Your forecast is an integral part of your annual budget process. The forecast helps you to estimate a reasonable budget in the first place. Once set, sticking to that budget is vital. Overspending comes directly out of your profit. However, under-spending is also a problem, as you may have tied up money that could have been used more profitably elsewhere in the business.


The Big Risk: Profit Maximisation vs. Brand Health

One of the unspoken goals of financial management is

profit maximisation—running operations to ensure the maximum amount of profit is made. While this is vital for shareholders and investors, chasing short-term profit at all costs can be incredibly damaging to your brand.

Some organisations may try to maintain profits by cutting the quality of the products and services they provide. For a pub, this could mean using cheaper, inferior cuts of meat or demanding that chefs produce dishes quicker. While this might save money initially, it will ultimately result in customers not returning due to the inferior quality and a damaged reputation. This approach hurts both employees and customers and is a classic example of sacrificing long-term brand health for short-term financial gain.

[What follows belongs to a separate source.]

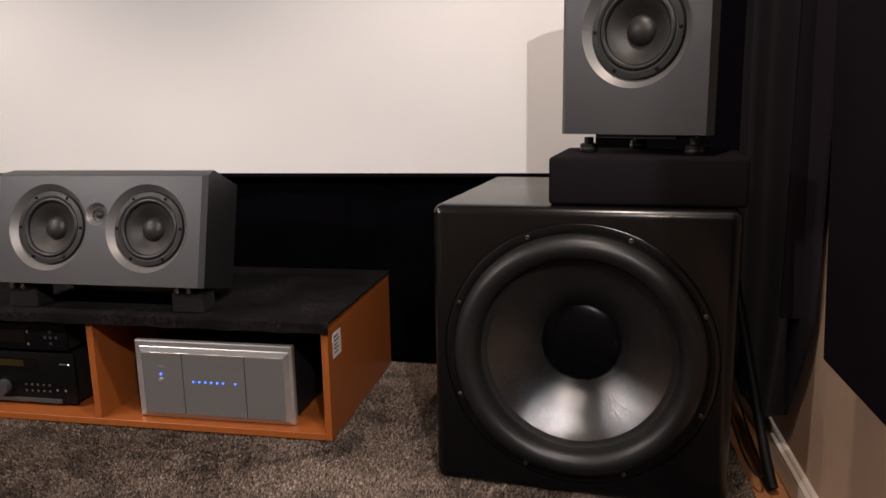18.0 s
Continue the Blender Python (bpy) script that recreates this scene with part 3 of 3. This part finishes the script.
# ---- centre speaker ----
tilt = -14.2
ctr = thing("centre_speaker", pose(-0.003, -0.549, 0.385, tilt, 0, 0), "wide graphite centre speaker tilted back on foam pads", "speaker")
cw, ch = 0.592, 0.281
body = part("cabinet", pierced_box(cw, ch, 0.245, 0.034, [(-0.1410, 0.147, 0.1130), (0.1410, 0.147, 0.1130), (0.0, 0.182, 0.030)], 0.003, 0.023, 0.052, 0.006), GREY, ctr, "wide graphite cabinet with tapering rear sides")
woofer(body, -0.1410, 0.147)
woofer(body, 0.1410, 0.147)
tweeter(body, 0.0, 0.182)
for x in (-0.243, 0.236):
    for dx in (-0.016, 0.016):
        stud = part("foot", upright([(0, 0.0005), (0.007, 0.0005), (0.006, -0.006), (0.0085, -0.007), (0.0085, -0.013), (0.007, -0.0155), (0, -0.0155)], 18), CHROME, ctr, "small chrome stud", True)
        stud.matrix_basis = pose(x + dx, 0.026, 0, -tilt)
part("rear_foot", box(-0.22, 0.22, 0.215, 0.235, -0.020, 0.006, 0.003, 1), RUBBER, ctr)
for x in (-0.243, 0.236):
    pad = part("foam_pad", box(-0.0435, 0.0435, 0.006, 0.07, 0, 0.0598, 0.003, 1), PAD)
    pad.matrix_basis = pose(x, -0.520, FELT_TOP)
    tagged(pad, "small dark grey foam pad under the centre speaker", "foam pad", "foam pads")

# small wireless box with aerials on the cabinet, and leads behind it
wifi = thing("network_box", pose(-0.428, -0.135, FELT_TOP, 0, 0, 4), "small black network box with a thin aerial on the cabinet", "network device")
part("case", box(-0.062, 0.062, -0.05, 0.05, 0, 0.032, 0.006, 2), CABLE, wifi, "", True)
part("aerial", upright([(0.0055, 0), (0.0055, 0.05), (0.0042, 0.205), (0.003, 0.212), (0, 0.212)], 14), CABLE, wifi, "", True).matrix_basis = pose(-0.022, 0.035, 0.020, 5, 1, 0)
knob_like("status_light", wifi, 0.030, 0.029, 0.0016, 0.0016, -0.050, PALE, "tiny pale light")
tagged(tube("cable", [(1.60, -0.27, 0.40), (1.615, -0.39, 0.25), (1.63, -0.50, 0.10), (1.645, -0.57, -0.01), (1.65, -0.58, -0.022)], 0.012, CABLE), "thick black cable running down beside the subwoofer", "cable")
tagged(tube("cable", [(1.575, -0.42, 0.10), (1.59, -0.52, 0.03), (1.615, -0.60, 0.006), (1.632, -0.56, 0.008), (1.63, -0.45, 0.02), (1.615, -0.35, 0.09)], 0.003, CABLE), "thin black cable looped on the floor boards", "cable")

tagged(tube("cable", [(-0.300, 0.012, FELT_TOP + 0.004), (-0.306, 0.010, 0.36), (-0.335, 0.008, 0.46), (-0.352, 0.010, 0.60)], 0.0032, CABLE), "thin black cable running up the velvet skirt behind the cabinet", "cable")

# ---- carpet ----
KX0, KX1, KY0, KY1 = -1.552, 1.596, -4.3, 0.05
carpet = tagged(part("carpet", box(KX0, KX1, KY0, KY1, LOW + 0.0005, -0.0075), BACKING), "thick dark grey-brown shag carpet with brushed lighter patches, partly painted light and shade", "carpet", kind="structure")
rng = np.random.default_rng(7)


def field(xs, ys, cell, seed):
    """Smooth random values between -1 and 1 over the plan."""
    r = np.random.default_rng(seed).uniform(-1, 1, (80, 80))
    gx, gy = (xs + 3) / cell, (ys + 5) / cell
    ix, iy = gx.astype(int) % 79, gy.astype(int) % 79
    fx, fy = gx % 1, gy % 1
    fx, fy = fx * fx * (3 - 2 * fx), fy * fy * (3 - 2 * fy)
    return ((r[ix, iy] * (1 - fx) + r[ix + 1, iy] * fx) * (1 - fy) + (r[ix, iy + 1] * (1 - fx) + r[ix + 1, iy + 1] * fx) * fy)


NEAR, BACK = 1000000, 420000
COUNT = NEAR + BACK
bx = rng.uniform(KX0 + 0.002, KX1 - 0.002, COUNT)
by = np.concatenate([rng.uniform(-1.75, KY1 - 0.004, NEAR), rng.uniform(KY0 + 0.004, -1.75, BACK)])
bend = 0.10 * field(bx, by, 0.35, 11)
across, along_ = 0.55 * bx + 0.83 * by + bend, 0.83 * bx - 0.55 * by + 0.1 * bend
streak = 0.75 * field(along_ * 0.35, across, 0.085, 1) + 0.45 * field(bx, by, 0.05, 2)
lean = np.clip(0.5 + 2.6 * (streak + 0.12), 0, 1)
turn = math.pi * (0.8 * field(bx, by, 0.42, 4) + 0.4 * field(bx, by, 0.13, 5)) + 0.9 * field(bx, by, 0.009, 8) + rng.normal(0, 0.6, COUNT)
slant = np.clip(0.18 + 0.46 * lean + 0.22 * field(bx, by, 0.007, 9) + rng.normal(0, 0.16, COUNT), -0.1, 1.2)
long = rng.uniform(0.0070, 0.0105, COUNT) * (0.88 + 0.12 * lean + 0.10 * field(bx, by, 0.006, 6))
tipx, tipy = bx + long * np.sin(slant) * np.cos(turn), by + long * np.sin(slant) * np.sin(turn)
tipz = -0.0082 + long * np.cos(slant)
spin = rng.uniform(0, math.pi, COUNT)
half = rng.uniform(0.0016, 0.0030, COUNT)
half[NEAR:] *= 1.4
ox, oy = half * np.cos(spin), half * np.sin(spin)
verts = np.empty((COUNT, 3, 3), np.float32)
verts[:, 0] = np.stack([bx - ox, by - oy, np.full(COUNT, -0.0082)], 1)
verts[:, 1] = np.stack([bx + ox, by + oy, np.full(COUNT, -0.0082)], 1)
verts[:, 2] = np.stack([tipx, tipy, tipz], 1)
mesh = bpy.data.meshes.new("pile")
mesh.vertices.add(COUNT * 3)
mesh.vertices.foreach_set("co", verts.ravel())
mesh.loops.add(COUNT * 3)
mesh.loops.foreach_set("vertex_index", np.arange(COUNT * 3, dtype=np.int32))
mesh.polygons.add(COUNT)
mesh.polygons.foreach_set("loop_start", np.arange(0, COUNT * 3, 3, dtype=np.int32))
mesh.update()
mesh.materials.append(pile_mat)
pile = new("pile", mesh)
pile.parent = carpet
tagged(pile, "dense shag pile", kind="stuff")

# floor boards along the walls
for x0, x1 in ((WL + 0.017, WL + 0.0545), (WL + 0.0555, WL + 0.1005), (WL + 0.1015, WL + 0.1465), (WR - 0.0545, WR - 0.017), (WR - 0.1005, WR - 0.0555), (WR - 0.1465, WR - 0.1015)):
    y = WN - 0.02
    while y > -2.6:
        long_ = random.uniform(0.45, 0.95)
        part("plank", box(x0, x1, max(y - long_ + 0.0012, -2.7), y, LOW - 0.012, LOW - 0.0006, 0.0012, 1), OAK, floor)
        y -= long_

A balance must be taken to ensure shareholder investment is maximised but not at the expense of customers.


Conclusion: A United Strategy for Success

Effective pub brand management and sound financial planning are not separate disciplines; they are deeply intertwined. A strong brand, built on a clear promise that is consistently delivered by a motivated team, drives customer loyalty and revenue. That revenue, when properly managed through accurate forecasting and careful budgeting, provides the resources to reinvest in the business and further strengthen the brand.

By understanding how to build your reputation and how to read the financial story of your pub, you can make smarter, more strategic decisions. You can move beyond simply running a pub to leading a thriving, resilient, and respected business that is set up for long-term success.